The celebrations culminated Sept. 15 with speeches, banquets, exhibitions and most importantly for our story, the desfile histórico, or historical parade. The parade narrated Mexican history with costumed re-enactors who represented three epochs: the events of the conquest, the era of Spanish domination and the independence period. Photographs of the event show marchers dressed in armor — not so dissimilar to our own, more modest, de Vargas Entrada. There were also many people dressed as Aztecs, including a float with Montezuma, the star-crossed ruler whose domains and people the Spanish had laid waste to and devastated.

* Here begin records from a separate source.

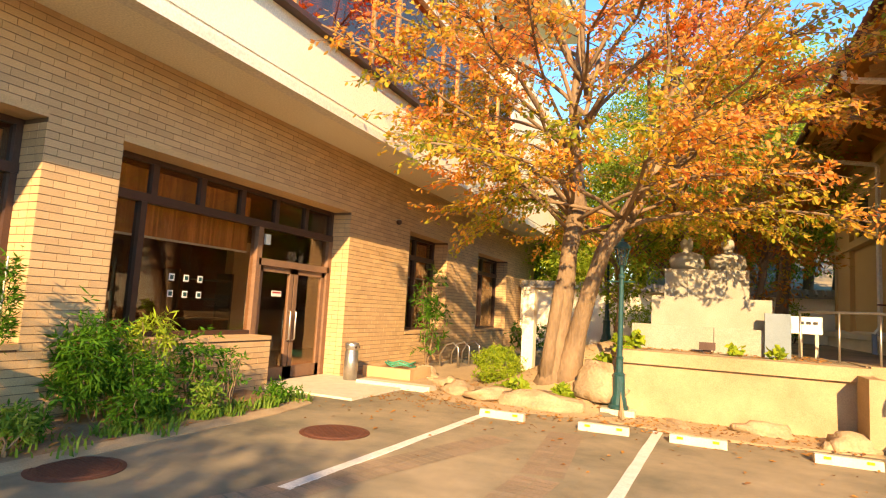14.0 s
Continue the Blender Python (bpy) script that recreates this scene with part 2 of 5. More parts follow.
M_AUTUMN = leaf_mat("autumn_cherry_leaf", [(0.24, 0.35, 0.045), (0.56, 0.48, 0.07), (0.88, 0.48, 0.11), (0.94, 0.37, 0.12), (0.94, 0.29, 0.14), (0.86, 0.20, 0.14)], 0.62, (2.6, 9.2))
M_LEAF = leaf_mat("fresh_green_leaf", [(0.025, 0.10, 0.008), (0.05, 0.17, 0.012), (0.10, 0.23, 0.02)], 0.35)
M_LEAF_DARK = leaf_mat("dark_evergreen_leaf", [(0.12, 0.23, 0.025), (0.26, 0.38, 0.045), (0.48, 0.52, 0.08)], 0.55)
M_LEAF_LIME = leaf_mat("lime_leaf", [(0.20, 0.30, 0.03), (0.32, 0.40, 0.04), (0.14, 0.25, 0.03)], 0.35)
M_LEAF_MAPLE = leaf_mat("rusty_maple_leaf", [(0.38, 0.30, 0.04), (0.60, 0.28, 0.05), (0.58, 0.17, 0.05)], 0.5)
M_LITTER = leaf_mat("dry_leaf", [(0.30, 0.14, 0.05), (0.42, 0.20, 0.05), (0.22, 0.10, 0.05)], 0.2)
M_GRASS = leaf_mat("grass_blade", [(0.06, 0.17, 0.02), (0.14, 0.26, 0.03), (0.20, 0.28, 0.05)], 0.3)


# ---- building blocks ----
def box(bm, x0, x1, y0, y1, z0, z1):
    vs = [bm.verts.new(c) for c in ((x0, y0, z0), (x1, y0, z0), (x1, y1, z0), (x0, y1, z0), (x0, y0, z1), (x1, y0, z1), (x1, y1, z1), (x0, y1, z1))]
    for f in ((3, 2, 1, 0), (4, 5, 6, 7), (0, 1, 5, 4), (1, 2, 6, 5), (2, 3, 7, 6), (3, 0, 4, 7)):
        bm.faces.new([vs[k] for k in f])
    return vs


def prism(bm, outline, a, b, axis):
    """Extrudes an outline of 2D points from a to b along an axis ('x': points are (y, z); 'y': (x, z); 'z': (x, y))."""
    def at(p, c):
        return {"x": (c, p[0], p[1]), "y": (p[0], c, p[1]), "z": (p[0], p[1], c)}[axis]
    lo, hi = [bm.verts.new(at(p, a)) for p in outline], [bm.verts.new(at(p, b)) for p in outline]
    n = len(outline)
    bm.faces.new(lo[::-1])
    bm.faces.new(hi)
    for k in range(n):
        bm.faces.new((lo[k], lo[(k + 1) % n], hi[(k + 1) % n], hi[k]))


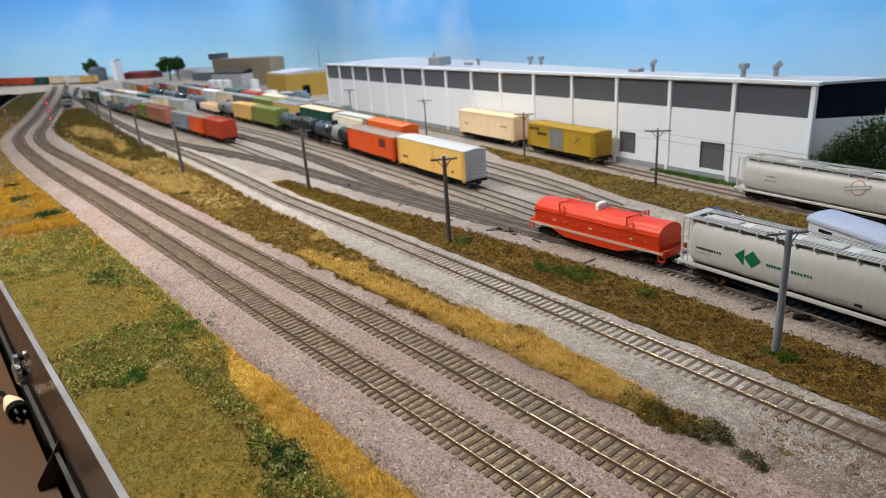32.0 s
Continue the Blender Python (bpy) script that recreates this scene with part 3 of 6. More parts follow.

In the early 20th century, many Santa Feans had close ties to Mexico. Hewett’s School of American Archaeology had projects in the Southwest as well as in Mexico and Central America. It seems plausible that photographic images and newspaper accounts of the Mexico City parade reached those in our capital city who devised the early Fiesta, not to mention Hewett and his staff learning of the festivities from colleagues who attended the scientific congress.
By 1919, Fiesta had successive parades of historical re-enactors representing the different periods in Santa Fe’s history. Unlike today’s Fiesta, with its exclusive focus on the de Vargas episode, those parades celebrated all the epochs of Santa Fe’s past.